Reverend James held out a glass bowl, and one by one we placed our tightly folded pieces of paper holding our confessions. I had to admit it was a brilliant strategy, asking us to entrust our deepest darkest secrets to him. It was a matter of pure faith, because he could unfold them and read them. But he didn’t. He held the bowl up to the chandelier and asked us to close our eyes and silently ask God for absolution. He waited until all eyes were closed. ‘Emily. Rafe.’
I obliged. So did Emily. When I opened my eyes again, Reverend James had placed the bowl on the low coffee table by the fire. ‘Amen.’
He lifted the bowl once more, and I watched him pour its contents straight into the fire. Some papers unfurled as they browned and crisped and lit up orange.
‘May the Lord forgive us our trespasses, wash you all of our sins, and forgive those who trespass against us.’
Nothing new here – this was a sound psychological strategy used by therapists to detach patients from guilt, obsession, habit. But it turned Reverend James’ flock into dependent, penitent sinners.
‘What did you write?’ whispered Emily, nudging me in the ribs. ‘Yours must have been a long list.’
I grabbed her fingers to stop her doing it again. ‘Not as long as yours.’
‘I’d give anything to know what people wrote.’
I had watched each one place their folded piece of paper in the bowl. ‘I doubt anyone would confess their real sins,’ I said.
‘Don’t be so sure.’
And then Reverend James launched into another sermon. I tuned out and stared at Linda, fascinated by what Emily had told me. Linda sat tight-lipped as the papers burned. Now, every gesture of hers lit up with significance.
I had written a tongue-in-cheek ‘confession’. I didn’t believe in a God who kept a score of our sins and sent us to hell forever and ever to be tortured if we didn’t repent of them. The universe did not work that way.
But now this confession scenario had taken on more significance. Was Reverend James trying to force out the truth here? Or hide the truth by focussing on others’ sins?
‘“Know ye not that the unrighteous shall not in
herit the kingdom of God?”’ Reverend James proclaimed with eyes closed (as he did when quoting the sacred scriptures).
It was an idle game at this stage. Whether Glen had been murdered or had ended his own life was an open question, but I for one suspected foul play. The obvious suspect was Reverend James himself. He finds his wife with Glen – again – calls on the wrath of God, God unleashes a lightning bolt which flings Glen onto the rocks. Adulterer!

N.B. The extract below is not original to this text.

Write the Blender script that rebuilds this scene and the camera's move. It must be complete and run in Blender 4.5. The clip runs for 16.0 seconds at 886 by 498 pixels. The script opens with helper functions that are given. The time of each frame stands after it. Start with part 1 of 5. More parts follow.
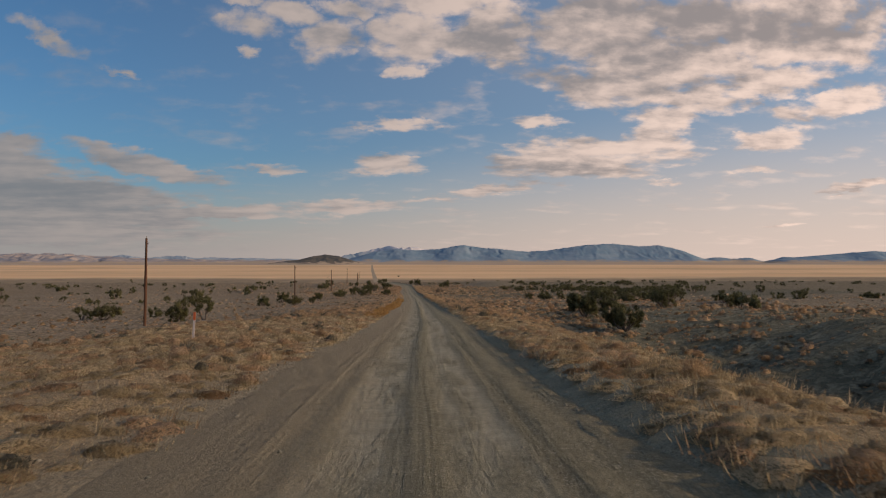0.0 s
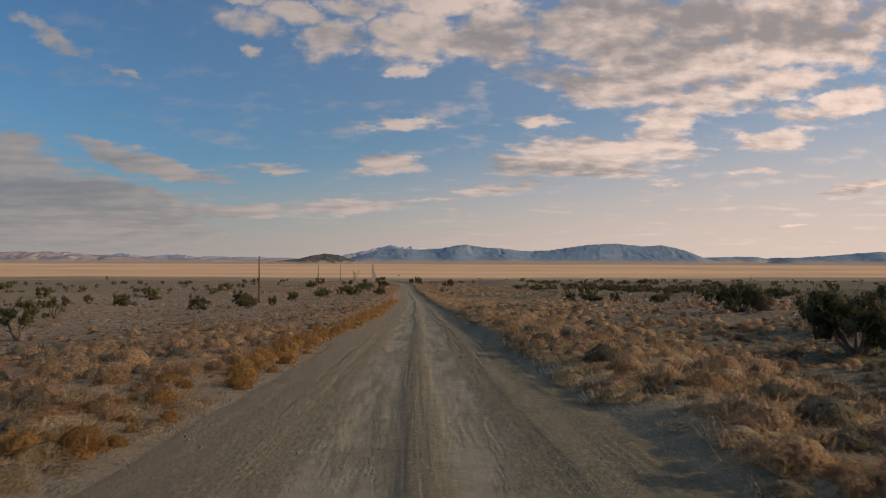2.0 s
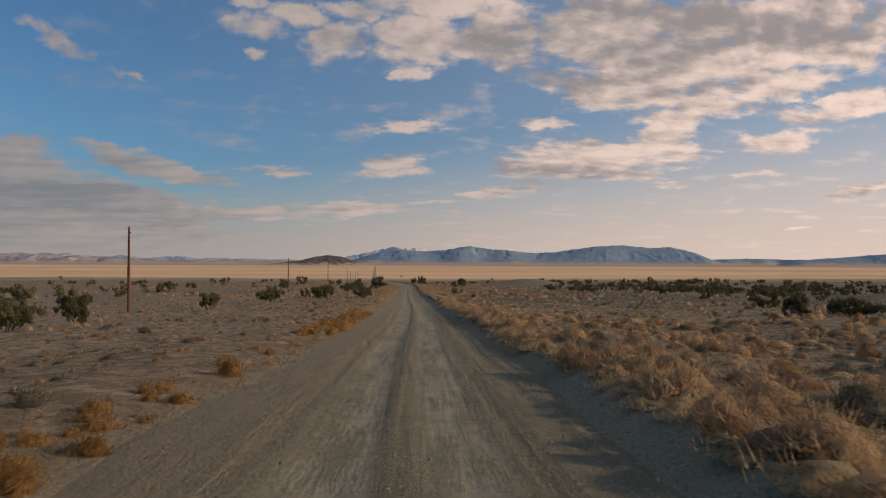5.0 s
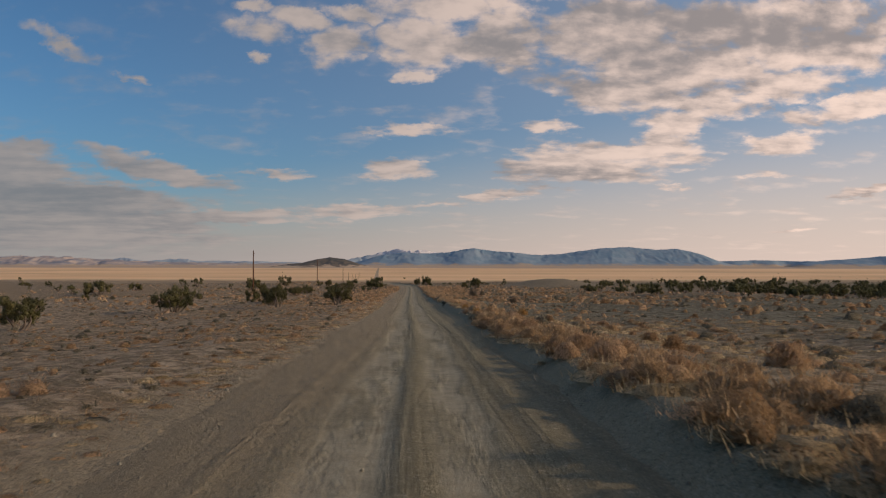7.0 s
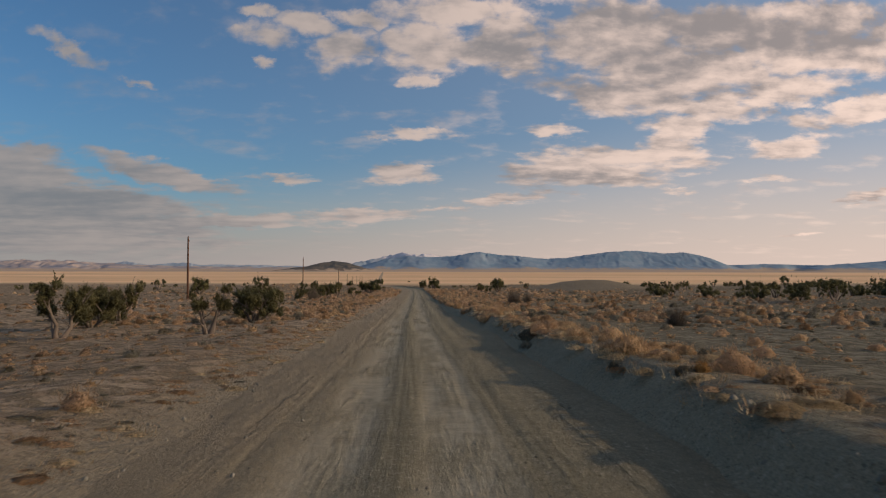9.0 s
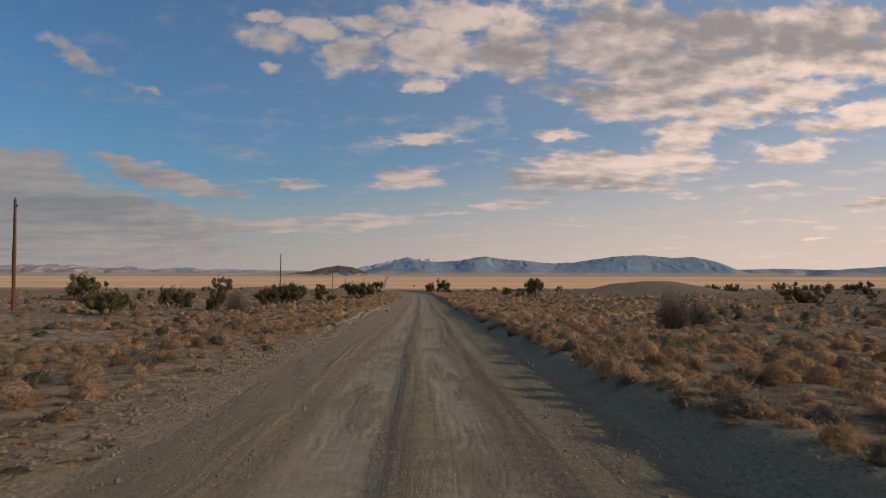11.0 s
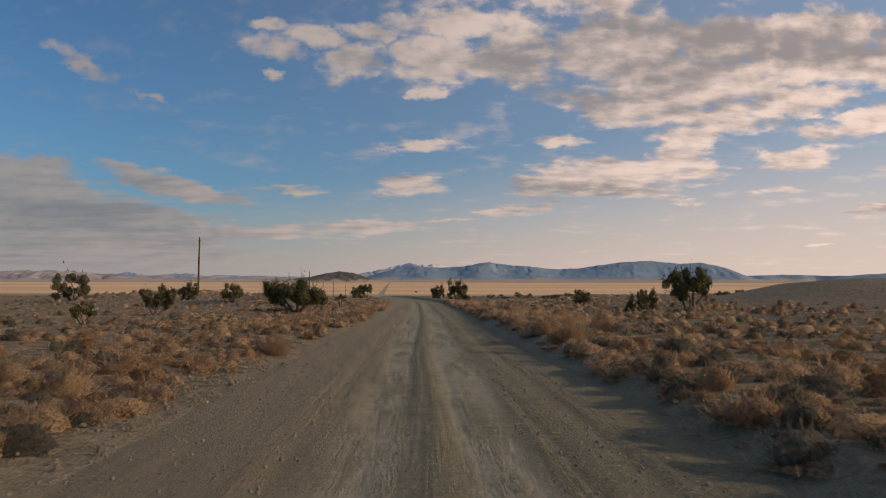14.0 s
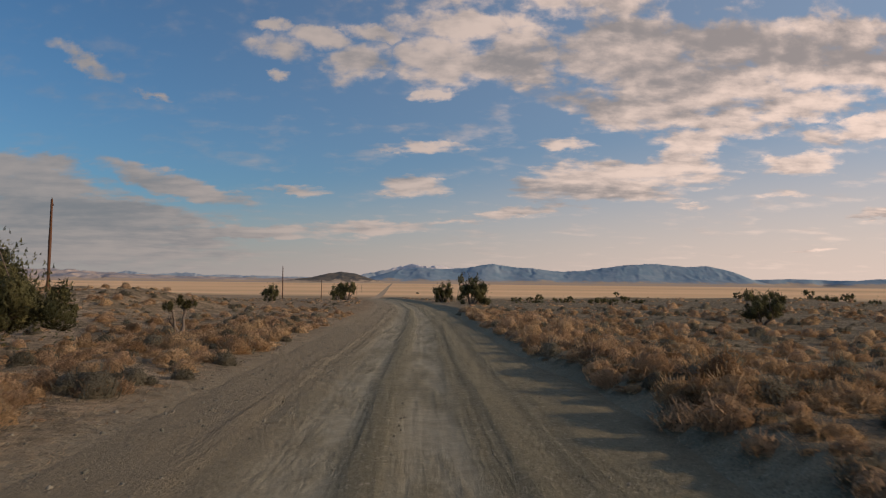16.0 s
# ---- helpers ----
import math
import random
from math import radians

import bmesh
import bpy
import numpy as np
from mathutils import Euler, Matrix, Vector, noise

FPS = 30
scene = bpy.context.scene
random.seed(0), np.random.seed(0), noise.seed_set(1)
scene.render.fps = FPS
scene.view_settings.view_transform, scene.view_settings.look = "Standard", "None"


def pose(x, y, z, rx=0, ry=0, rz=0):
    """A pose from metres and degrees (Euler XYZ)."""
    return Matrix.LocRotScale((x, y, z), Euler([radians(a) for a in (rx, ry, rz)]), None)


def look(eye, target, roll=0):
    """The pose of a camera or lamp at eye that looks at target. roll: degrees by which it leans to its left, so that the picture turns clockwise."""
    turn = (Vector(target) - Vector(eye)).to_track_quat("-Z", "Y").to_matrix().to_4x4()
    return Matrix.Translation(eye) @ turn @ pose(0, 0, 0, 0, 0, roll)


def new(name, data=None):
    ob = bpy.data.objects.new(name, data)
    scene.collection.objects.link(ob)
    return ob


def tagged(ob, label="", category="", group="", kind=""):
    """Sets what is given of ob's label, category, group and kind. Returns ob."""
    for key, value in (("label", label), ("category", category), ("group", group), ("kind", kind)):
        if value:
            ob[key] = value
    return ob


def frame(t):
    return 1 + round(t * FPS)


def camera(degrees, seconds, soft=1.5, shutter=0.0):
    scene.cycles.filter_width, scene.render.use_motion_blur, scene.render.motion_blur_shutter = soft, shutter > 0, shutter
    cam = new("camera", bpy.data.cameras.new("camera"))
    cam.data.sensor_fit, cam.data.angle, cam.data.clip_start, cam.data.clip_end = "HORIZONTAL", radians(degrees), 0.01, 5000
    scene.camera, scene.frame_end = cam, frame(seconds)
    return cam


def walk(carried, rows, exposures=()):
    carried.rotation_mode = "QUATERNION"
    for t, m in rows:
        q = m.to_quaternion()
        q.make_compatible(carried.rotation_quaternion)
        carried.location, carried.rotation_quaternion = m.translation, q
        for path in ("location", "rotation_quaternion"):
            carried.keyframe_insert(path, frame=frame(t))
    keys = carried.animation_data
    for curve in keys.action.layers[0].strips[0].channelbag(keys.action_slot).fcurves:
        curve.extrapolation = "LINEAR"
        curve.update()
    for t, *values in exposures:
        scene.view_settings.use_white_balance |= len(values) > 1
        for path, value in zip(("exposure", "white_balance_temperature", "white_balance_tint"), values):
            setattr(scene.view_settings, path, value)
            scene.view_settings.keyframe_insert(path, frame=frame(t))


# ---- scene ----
# ---------------------------------------------------------------- camera
cam = camera(65.0, 16.0, soft=1.15, shutter=0.05)
PATH = [
    (0.00, 0.00, 0.00, 1.65, 0.80, 0.00, -2.32),
    (0.50, 0.13, 10.68, 1.09, 0.84, 0.00, -2.33),
    (1.00, 0.26, 21.50, 0.53, 0.83, -0.08, -2.32),
    (1.50, 0.39, 32.45, -0.05, 0.81, -0.13, -2.28),
    (2.00, 0.50, 43.53, -0.62, 0.79, -0.18, -2.20),
    (2.50, 0.60, 54.73, -1.20, 0.79, -0.23, -2.11),
    (3.00, 0.67, 66.04, -1.78, 0.81, -0.28, -2.06),
    (3.50, 0.73, 77.46, -2.36, 0.84, -0.30, -2.03),
    (4.00, 0.77, 88.97, -2.94, 0.88, -0.28, -2.00),
    (5.25, 0.75, 118.14, -4.35, 1.01, -0.20, -1.87),
    (6.50, 0.57, 147.75, -5.70, 1.14, -0.10, -1.72),
    (7.00, 0.44, 159.70, -6.22, 1.19, -0.10, -1.60),
    (7.50, 0.30, 171.70, -6.73, 1.27, -0.10, -1.47),
    (8.00, 0.12, 183.73, -7.22, 1.34, -0.10, -1.36),
    (8.50, -0.07, 195.80, -7.70, 1.42, -0.10, -1.28),
    (9.00, -0.29, 207.89, -8.15, 1.53, -0.10, -1.20),
    (10.25, -0.90, 238.20, -9.22, 1.79, -0.10, -0.93),
    (11.50, -1.56, 268.50, -10.18, 2.03, -0.10, -0.66),
    (12.00, -1.83, 280.60, -10.53, 2.10, -0.10, -0.58),
    (12.50, -2.08, 292.68, -10.86, 2.18, -0.10, -0.54),
    (13.00, -2.32, 304.73, -11.18, 2.29, -0.10, -0.53),
    (13.50, -2.54, 316.73, -11.47, 2.38, -0.10, -0.53),
    (14.00, -2.73, 328.70, -11.76, 2.46, -0.10, -0.53),
    (14.50, -2.89, 340.61, -12.02, 2.51, -0.15, -0.53),
    (15.00, -3.00, 352.46, -12.27, 2.55, -0.28, -0.49),
    (15.50, -3.07, 364.25, -12.51, 2.57, -0.42, -0.41),
    (16.00, -3.08, 375.96, -12.73, 2.59, -0.60, -0.31),
]
walk(cam, [(t, pose(x, y, z, 90 + p, r, w)) for t, x, y, z, p, r, w in PATH])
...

Or Reverend James catches them at it, corners Glen on the balcony, and in his blind fury pushes him. Glen clutches the railing, it breaks, and he tumbles over the edge.
My gaze lingered on Linda and another scenario played out in my mind: Glen says he does not love her and refuses to rescue her from her unhappy marriage with this fanatical clergyman. She pushes Glen off the balcony, watches grim-mouthed as he plummets to his death.
Somehow I could not believe any of the scenarios was true.
Stephen stared into the fire, sweat beading across his forehead. Maybe he punished Glen for his apostasy…
I shook my head, releasing these grim fantasies. According to the principle of Occam’s razor, the simplest explanation is most likely to be the correct one. It was an accident, plain and simple.
But such an accident! It was no surprise that Reverend James could apply moral lessons. Adulterers were stoned to death in the Bible. No wonder this man of God saw this as fate, no, as moral retribution from above.